The Taiwan Jury Association yesterday opposed a plan by the Judicial Yuan to combine the jury system and the lay judge system, saying that introducing an unprecedented fusion of the two systems could be dangerous.
The government should implement a jury system instead of creating a “collage of inherently different systems using pure imagination,” the association said in a statement.
Local Chinese-language media on Sunday reported that the Judicial Yuan had decided to replace its proposal to introduce a lay judge system at the nation’s criminal courts with the combined system.
Photo: Wang Yi-sung, Taipei Times
In the original proposal, which is similar to the lay judge system in Japan, each case would be tried by three professional judges and six lay judges, reports said.

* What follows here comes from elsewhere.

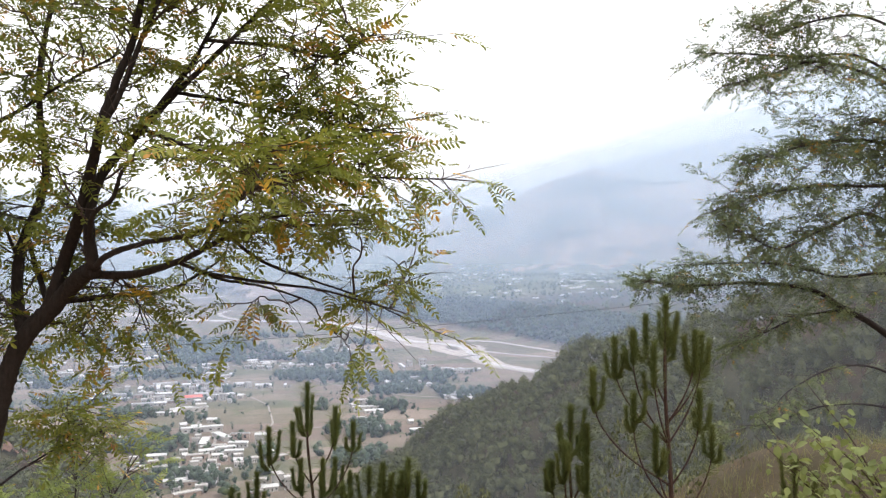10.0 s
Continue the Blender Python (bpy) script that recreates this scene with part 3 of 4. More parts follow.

For a defendant to be found guilty, two-thirds, or six judges, including at least one professional judge, must vote in favor of the guilty verdict, they said.
The Judicial Yuan is leaning toward the combined system, which is close to a jury system, to appease jury system advocates, the reports said.
The new proposal divides criminal proceedings into two phases.
The first phase would be presided over by eight lay judges. For a defendant to be found guilty, all eight must unanimously agree on the verdict.
The second phase would be presided over by three professional judges, who would decide whether to second the guilty verdict.
If at least one of them agrees with the verdict, the three would then decide the penalties to be meted out.
If no professional judges agree, the defendant would not be found guilty. In death penalty cases, all 11 judges would have to agree to the verdict.
At a news conference at the Legislative Yuan, association president Wu Ching-chin (吳景欽), an associate professor of law at Aletheia University, said that the combined system is likely “an unprecedented invention.”
It is neither a lay judge system nor a jury system, put together by copying bits and pieces of the criminal justice system in Japan, the US and Germany, he said.
“That is very dangerous, because in a way you are treating defendants as guinea pigs,” he said.
He likened the system to driving a self-assembled car, adding: “We cannot even imagine the consequences.”
The Judicial Yuan on Monday said it has from the beginning planned to introduce a criminal justice system combining the strengths of the lay judge and jury systems.
It is open to advice and hopes to build a criminal justice system that best suits the nation, the Judicial Yuan added.